Research publications from the Instytut Uprawy Nawożenia i Gleboznawstwa (IUNG) in Puławy and from agricultural universities have examined tree integration on arable land in specific Polish contexts. Topics addressed include the effect of shelterbelt presence on wind erosion rates, soil carbon dynamics under scattered tree cover, and water use relationships between trees and adjacent crops.

In the Mazovian lowlands, research plots at IUNG and at Warsaw University of Life Sciences (SGGW) have quantified crop yield relationships in strip-intercropping arrangements with hybrid poplars and with fruit trees. These trials are not analogous to traditional meadow orchard systems but provide a research basis for describing silvo-arable interactions under Polish soil and climate conditions.
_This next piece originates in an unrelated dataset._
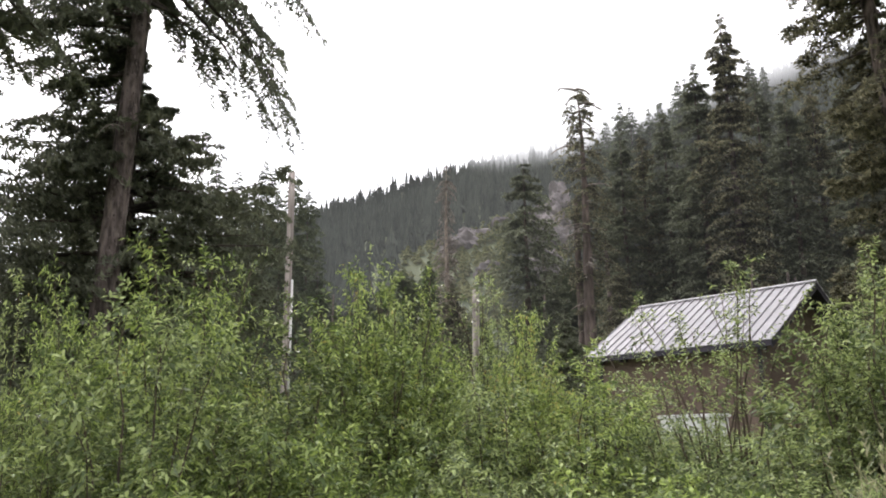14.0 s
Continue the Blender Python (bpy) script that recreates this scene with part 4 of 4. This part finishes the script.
def plant(kind, az, dist, top_z, wide=1.0):
    src, h = kind, kind["tall"]
    x, y = polar(az, dist)
    g = ground_z(x, y) - 0.03
    s = (top_z - g) / h
    turn = (az * 37.7 + dist * 91.3) % 360
    m = Matrix.Translation((x, y, g)) @ pose(0, 0, 0, 0, 0, turn) @ Matrix.Diagonal((wide, wide, s, 1))
    if src.name in used:
        return copy_thing(src, m @ Matrix.Diagonal((1 / src.scale[0], 1 / src.scale[1], 1 / src.scale[2], 1)))
    used.add(src.name)
    src.matrix_world = m
    return src


# height of the thicket's upper edge by bearing
EDGE = [(-46, 1.75), (-38, 1.9), (-35.8, 2.05), (-33.7, 1.83), (-31.5, 1.78), (-27.7, 1.95), (-26.4, 2.2), (-23.4, 2.87), (-19.8, 2.87), (-17.9, 3.07), (-13.3, 2.57), (-11.2, 2.62), (-9.2, 2.77), (-6.8, 2.65), (-5.6, 2.3), (-4.6, 1.95), (-3.2, 1.6), (-1, 1.6), (1, 1.6), (4.5, 1.68), (7.4, 1.72), (10.4, 2.05), (12, 2.25), (13.6, 2.55), (15.8, 2.8), (17.9, 2.9),
        (20.4, 2.5), (22.5, 2.85), (25.7, 2.95), (28.5, 2.85), (29.9, 2.4), (31.2, 2.25), (32.3, 2.4), (33.0, 2.8), (34.5, 3.1), (39.5, 2.87), (44.8, 2.86), (47, 2.55), (49.5, 2.25), (52.0, 1.92), (56, 1.85), (60, 1.9), (65, 1.85), (80, 1.9)]
rngs = random.Random(9)
i = 0


def thicket_plant(az, d, top_z, wide):
    """One shrub of the kind that grows at that bearing: greener willows to one side, greyer ones towards the hut and beyond it."""
    global i
    i += 1
    x, y = polar(az, d)
    low = top_z - ground_z(x, y) < 1.75
    grey = rngs.random() < (0.25 if az > 22 else 0.55 if az > 9 else 0.85)
    kinds = (LOW_GREY if grey else LOW_GREEN) if low else (GREY if grey else GREEN)
    return plant(kinds[i % len(kinds)], az, d, top_z, wide)


for row, (dist, drop, gap) in enumerate(((5.9, 0.0, 6.3), (4.9, 0.5, 8.0), (7.3, 0.0, 7.0), (3.9, 9.0, 9.5))):
    az = -46.0 + row * 2.3
    while az < 78:
        d = dist + rngs.uniform(-0.35, 0.35)
        edge = lerp(EDGE, az)
        if row == 3:
            top_z = rngs.uniform(1.3, 1.5)
        elif row == 2:
            top_z = 1.6 + (edge - 1.6) * d / 5.9 * 0.92
        else:
            top_z = edge - drop - rngs.choice((-0.08, 0.0, 0.1, 0.2, 0.4) if row == 0 else (0.0, 0.2, 0.5, 0.8, 1.0)) * min(1.0, (edge - 1.4))
        if not (row == 3 and 36 < az):
            wide = rngs.uniform(0.85, 1.1)
            if 49.3 < az < 58:
                top_z = min(top_z, 1.85)
            elif 44 < az <= 49.3:
                top_z, wide = min(top_z, 2.65), 0.52
            elif 37 < az <= 44:
                wide = 0.86
            if abs(az - 18.6) < 4.0 and row < 2:
                top_z = min(top_z, 1.95)
            if row == 2 and abs(az - 18.6) < 2.5:
                top_z = min(top_z, 2.2)
            if row == 2:
                plant(BACK[i % 2 if az > 8 else 0], az, d, max(top_z, 1.2), wide * 0.92)
                i += 1
            else:
                thicket_plant(az, d, max(top_z, 1.2), wide)
        az += gap * rngs.uniform(0.8, 1.15)
for az, d, zt, w in ((15.6, 7.6, 2.95, 0.6), (14.6, 6.9, 2.65, 0.5), (13.0, 6.6, 2.2, 0.4), (22.9, 6.5, 2.9, 0.62), (26.3, 6.4, 2.95, 0.62), (47.6, 6.4, 2.72, 0.55)):
    thicket_plant(az, d, zt, w)
for az, d, zt in ((1.5, 6.9, 3.02), (-0.8, 7.0, 2.7), (2.6, 6.6, 2.6), (16.6, 7.3, 3.0), (24.0, 6.3, 2.95)):
    plant(ARCH[i % 2], az, d, zt)
    i += 1
thicket_plant(-6.6, 6.4, 2.66, 0.5)
thicket_plant(-8.8, 6.6, 2.62, 0.6)
# farther shrubs that close the thicket below the trees
for az in range(10, 76, 4):
    d = 11.0 + rngs.uniform(-1.2, 1.2)
    plant(BACK[i % 2], az + rngs.uniform(-1, 1), d, rngs.uniform(2.1, 2.7) - (0.6 if az > 45 else 0.0), 1.4 if az < 45 else 1.1)
    i += 1
for az in (0.5, 2.2, 4.0, 5.8, 7.6, 9.2):
    plant(BACK[i % 2], az, 13.0, rngs.uniform(1.66, 1.76), 1.1)
    i += 1
plant(BACK[0], 6.8, 13.2, 1.86, 0.6)
for az in range(-42, -5, 4):
    d = 10.0 + rngs.uniform(-1.2, 1.2)
    plant(BACK[i % 2], az + rngs.uniform(-1, 1), d, rngs.uniform(1.7, 2.1), 1.4)
    i += 1
for az, d, zt in ((1.4, 6.8, 2.95), (3.0, 7.0, 2.3), (-4.2, 6.2, 2.55), (-7.4, 6.0, 2.85), (24.7, 6.6, 3.0), (17.2, 7.6, 3.1)):
    plant(THIN[i % 2], az, d, zt)
    i += 1


# ---- low white wall before the hut ----
def white_wall():
    m = shader("white_painted_concrete", (0.62, 0.61, 0.58), (0.82, 0.81, 0.79), 0.8, 6.0, 0.2)
    x, y = polar(4.2, 18.3)
    g = ground_z(x, y)
    e = tagged(new("low_wall", None), "low white painted concrete wall half hidden by shrubs", "wall")
    e.matrix_world = Matrix.Translation((x, y, g - 0.22)) @ pose(0, 0, 0, 0, 0, HUT_YAW)
    bm = bmesh.new()
    box(bm, -0.45, 1.05, 0, 0.22, 0, 0.87)
    bmesh.ops.bevel(bm, geom=bm.edges[:], offset=0.02, segments=2, affect="EDGES")
    part("body", bm, m, e)
    bm = bmesh.new()
    box(bm, -0.49, 1.09, -0.04, 0.26, 0.873, 0.95)
    bmesh.ops.bevel(bm, geom=bm.edges[:], offset=0.015, segments=2, affect="EDGES")
    part("coping", bm, m, e)


white_wall()


# ---- parked car close by, its roof just over the shrubs' feet ----
def loft(rings):
    """Quads over rings of points of equal count."""
    k = len(rings[0])
    v = np.concatenate(rings)
    f = [(i * k + j, i * k + (j + 1) % k, (i + 1) * k + (j + 1) % k, (i + 1) * k + j) for i in range(len(rings) - 1) for j in range(k)]
    n = len(rings) * k
    v = np.concatenate([v, [rings[0].mean(0), rings[-1].mean(0)]])
    f += [(n, (j + 1) % k, j, j) for j in range(k)]
    m = (len(rings) - 1) * k
    f += [(n + 1, m + j, m + (j + 1) % k, m + (j + 1) % k) for j in range(k)]
    return v, np.array(f)


def rounded(x, half, z0, z1, power=4.0, k=28):
    out = []
    for j in range(k):
        t = 2 * math.pi * j / k
        c, s = math.cos(t), math.sin(t)
        out.append((x, half * math.copysign(abs(c) ** (2 / power), c), (z0 + z1) / 2 + (z1 - z0) / 2 * math.copysign(abs(s) ** (2 / power), s)))
    return np.array(out)


def parked_car():
    paint = shader("silver_paint", (0.42, 0.43, 0.44), (0.50, 0.51, 0.52), 0.3, 2.0, 0.0, metal=0.5)
    dark = shader("car_window", (0.015, 0.017, 0.02), (0.03, 0.033, 0.036), 0.08, 2.0, 0.0)
    rubber = shader("tyre_rubber", (0.015, 0.015, 0.015), (0.035, 0.035, 0.035), 0.9, 8.0, 0.2)
    steel = shader("wheel_rim", (0.35, 0.35, 0.36), (0.5, 0.5, 0.51), 0.4, 6.0, 0.05, metal=0.8)
    e = tagged(new("parked_car", None), "silver parked car beside the shrubs", "car")
    e.matrix_world = pose(-2.36, 2.22, ground_z(-2.36, 2.22) - 0.13, 0, 0, 41)
    v, f = loft([rounded(*r) for r in ((-2.1, 0.62, 0.35, 0.72), (-2.0, 0.80, 0.22, 0.88), (-1.2, 0.86, 0.20, 0.93), (0.9, 0.86, 0.20, 0.92), (1.7, 0.84, 0.22, 0.82), (2.05, 0.72, 0.28, 0.70))])
    part("body", mesh_from("body", v, f, paint, True), paint, e)
    v, f = loft([rounded(*r) for r in ((-1.75, 0.70, 0.80, 0.90), (-1.15, 0.70, 0.80, 1.36), (-0.3, 0.70, 0.80, 1.40), (0.35, 0.70, 0.80, 1.36), (1.05, 0.70, 0.80, 0.92))])
    part("window_band", mesh_from("window_band", v, f, dark, True), dark, e, "dark glazed cabin")
    v, f = loft([rounded(*r) for r in ((-1.28, 0.60, 1.33, 1.35), (-1.0, 0.67, 1.35, 1.40), (-0.3, 0.68, 1.37, 1.43), (0.2, 0.66, 1.36, 1.41), (0.48, 0.58, 1.33, 1.35))])
    part("roof", mesh_from("roof", v, f, paint, True), paint, e)
    for sx in (-1.25, 1.25):
        for sy in (-0.78, 0.78):
            v, f = tube([(sx, sy - 0.1, 0.31), (sx, sy + 0.1, 0.31)], [0.31, 0.31], 24)
            w = part("wheel", mesh_from("wheel", v, f, rubber), rubber, e)
            v, f = tube([(sx, sy - 0.112, 0.31), (sx, sy + 0.112, 0.31)], [0.19, 0.19], 18)
            part("rim", mesh_from("rim", v, f, steel), steel, w)
    for sy in (-0.6, 0.6):
        bm = bmesh.new()
        bmesh.ops.create_uvsphere(bm, u_segments=12, v_segments=8, radius=0.1, matrix=Matrix.Translation((1.98, sy, 0.6)) @ Matrix.Diagonal((0.6, 1.2, 0.8, 1)))
        part("headlight", bm, steel, e)


parked_car()


# ---- tall seeding grass at the thicket's foot ----
def seed_grass():
    m = shader("seed_grass", (0.16, 0.17, 0.08), (0.42, 0.39, 0.24), 0.8, 3.0, 0.0, island=0.5, through_light=0.3)
    rng = np.random.default_rng(12)
    out = []
    z = np.array([0, 0, 1.0])
    for j in range(56):
        az, d = (rng.uniform(-13, -5.5) if j % 2 else rng.uniform(-26, -7)), rng.uniform(2.9, 3.5)
        x, y = polar(az, d)
        g = ground_z(x, y)
        top = rng.uniform(1.38, 1.65) - g
        lean = np.array([rng.normal(0, 0.08), rng.normal(0, 0.08), 0])
        foot, tip = np.array([x, y, g]), np.array([x, y, g + top]) + lean
        side = np.array([0.003, 0.001, 0])
        out.append([foot - side, foot + side, tip])
        for k in range(18):
            f = rng.uniform(0.86, 1.0)
            p = foot + (tip - foot) * f
            dr = unit(rng.normal(0, 1, 3) * np.array([1, 1, 0.4]) + z * 1.6) * rng.uniform(0.015, 0.04) * (1.6 - f)* 2.2
            w = unit(np.cross(dr, [0.3, 0.7, 0.2])) * 0.0028
            out.append([p - w, p + w, p + dr])
        for k in range(3):
            a = rng.uniform(0, 6.28)
            q = foot + z * top * rng.uniform(0.1, 0.5)
            e = q + np.array([math.cos(a), math.sin(a), 1.6]) * rng.uniform(0.15, 0.35)
            s = np.array([-math.sin(a), math.cos(a), 0]) * 0.005
            out.append([q - s, q + s, e])
    tagged(new("seed_grass", tri_mesh("seed_grass", np.array(out), m)), "tall pale seeding grass along the thicket's foot", "grass", kind="stuff")


seed_grass()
Agroforestry woodlot with integrated tree-pasture system
Integrated tree and pasture agroforestry system. Similar arrangements integrating pasture and scattered fruit trees are documented in Polish rural surveys. Photo: Wikimedia Commons, CC BY-SA 3.0

Silvo-pastoral Systems: Trees in Pastures

Fruit trees in permanent pasture — a variant directly related to the meadow orchard type — are documented in the Bieszczady and Beskid mountain areas and in the Podhale upland near Zakopane. Older agricultural surveys from the Tatras foothills describe orchards maintained within hay meadows under a management system that combined mowing, grazing between seasons and fruit harvest without major inputs.

In flatter terrain, scattered trees in pastures appear in historical aerial photography of parts of the Lublin uplands and Świętokrzyskie foothills. Their current presence can be assessed through comparison of archival aerial photography with recent satellite imagery — a methodology used in landscape ecology studies examining woody cover change in Polish farmland since the 1950s.
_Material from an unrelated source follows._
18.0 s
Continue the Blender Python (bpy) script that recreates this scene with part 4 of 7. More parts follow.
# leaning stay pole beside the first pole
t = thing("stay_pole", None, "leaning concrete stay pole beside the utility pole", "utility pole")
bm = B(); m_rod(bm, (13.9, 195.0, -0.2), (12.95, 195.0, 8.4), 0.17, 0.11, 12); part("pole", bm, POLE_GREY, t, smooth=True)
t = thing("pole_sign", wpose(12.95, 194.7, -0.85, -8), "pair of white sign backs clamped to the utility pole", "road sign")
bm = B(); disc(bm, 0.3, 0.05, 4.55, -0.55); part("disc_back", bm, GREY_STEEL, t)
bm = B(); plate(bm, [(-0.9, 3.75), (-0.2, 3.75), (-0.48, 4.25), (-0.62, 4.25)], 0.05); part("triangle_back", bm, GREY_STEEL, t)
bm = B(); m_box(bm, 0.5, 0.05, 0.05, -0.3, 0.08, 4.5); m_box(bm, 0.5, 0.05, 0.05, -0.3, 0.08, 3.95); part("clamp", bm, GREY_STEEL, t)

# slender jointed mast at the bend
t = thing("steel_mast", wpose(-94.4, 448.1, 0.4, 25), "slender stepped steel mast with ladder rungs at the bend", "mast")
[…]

Landscape Functions of Open-Land Trees

  • Wind reduction on exposed slopes and plains — documented in shelterbelt research
  • Shade and shelter for livestock — noted in pastoral management descriptions
  • Supplementary food production — fruit, mast and forage from tree species
  • Habitat connectivity across fragmented agricultural landscapes
  • Soil stabilisation on slopes prone to surface erosion

EU Policy Framework: Agroforestry in Rural Development

EU Regulation 1305/2013 on rural development introduced a specific agroforestry measure (Article 23) allowing member states to support establishment of agroforestry systems on agricultural land. Poland did not activate this measure in the 2014–2020 programming period. In the current post-2022 CAP Strategic Plan framework, the national Strategic Plan for the CAP (Plan Strategiczny dla Wspólnej Polityki Rolnej) does include references to tree integration under agri-environment-climate commitments, though a dedicated agroforestry establishment measure remains absent.
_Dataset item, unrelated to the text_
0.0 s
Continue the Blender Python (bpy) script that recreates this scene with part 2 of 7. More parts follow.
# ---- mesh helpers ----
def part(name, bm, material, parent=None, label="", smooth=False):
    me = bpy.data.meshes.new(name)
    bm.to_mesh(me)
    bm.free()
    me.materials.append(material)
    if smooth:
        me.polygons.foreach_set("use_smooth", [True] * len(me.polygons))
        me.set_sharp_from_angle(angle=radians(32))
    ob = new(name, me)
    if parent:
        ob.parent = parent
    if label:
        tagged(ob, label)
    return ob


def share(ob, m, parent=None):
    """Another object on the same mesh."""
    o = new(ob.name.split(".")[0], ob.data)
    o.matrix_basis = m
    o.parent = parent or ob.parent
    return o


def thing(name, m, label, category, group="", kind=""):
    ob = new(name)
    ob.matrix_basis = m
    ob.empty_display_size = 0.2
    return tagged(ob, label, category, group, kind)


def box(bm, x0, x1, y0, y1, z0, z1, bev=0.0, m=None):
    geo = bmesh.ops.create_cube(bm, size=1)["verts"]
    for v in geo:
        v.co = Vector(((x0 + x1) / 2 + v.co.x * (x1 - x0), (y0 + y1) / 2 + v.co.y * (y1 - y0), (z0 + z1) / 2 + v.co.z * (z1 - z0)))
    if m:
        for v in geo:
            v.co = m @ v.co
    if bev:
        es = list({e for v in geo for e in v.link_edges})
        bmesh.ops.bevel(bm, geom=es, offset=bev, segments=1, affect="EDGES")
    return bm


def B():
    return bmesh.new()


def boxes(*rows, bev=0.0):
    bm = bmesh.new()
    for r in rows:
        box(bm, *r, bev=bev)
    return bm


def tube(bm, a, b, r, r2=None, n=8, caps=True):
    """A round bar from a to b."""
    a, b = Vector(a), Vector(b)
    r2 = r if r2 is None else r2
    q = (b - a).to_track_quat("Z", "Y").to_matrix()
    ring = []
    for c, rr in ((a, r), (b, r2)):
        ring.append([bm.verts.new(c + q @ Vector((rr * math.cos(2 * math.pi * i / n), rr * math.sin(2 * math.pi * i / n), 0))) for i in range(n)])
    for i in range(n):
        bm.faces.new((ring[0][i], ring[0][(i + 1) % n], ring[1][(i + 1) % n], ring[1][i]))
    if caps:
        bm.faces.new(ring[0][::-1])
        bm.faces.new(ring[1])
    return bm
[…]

The European Agroforestry Federation (EURAF) maintains documentation on member state policy positions. The absence of a dedicated establishment measure in Poland contrasts with the situation in France, the United Kingdom (pre-Brexit) and Spain, where agroforestry support has been operational for longer periods. The Polish Rural Network (Sieć na rzecz innowacji w rolnictwie i na obszarach wiejskich) has published discussion materials on the subject.

Classification and Data Gaps

One practical constraint in documenting open-land tree integration in Poland is the absence of a standardised classification category in official land-use data. The agricultural land register (ewidencja gruntów) does not have a specific category for agroforestry parcels. Scattered trees within agricultural plots may be recorded as part of the predominant land-use type or omitted entirely. LPIS data used for CAP administration classifies land at parcel level in ways that do not capture tree presence systematically.

Remote sensing approaches using high-resolution satellite imagery and LIDAR data have been applied in European-level agroforestry mapping projects. The LIFE+ funded AGFORWARD project and subsequent European Agroforestry Survey covered parts of Central Europe, but Polish coverage in published outputs has been limited.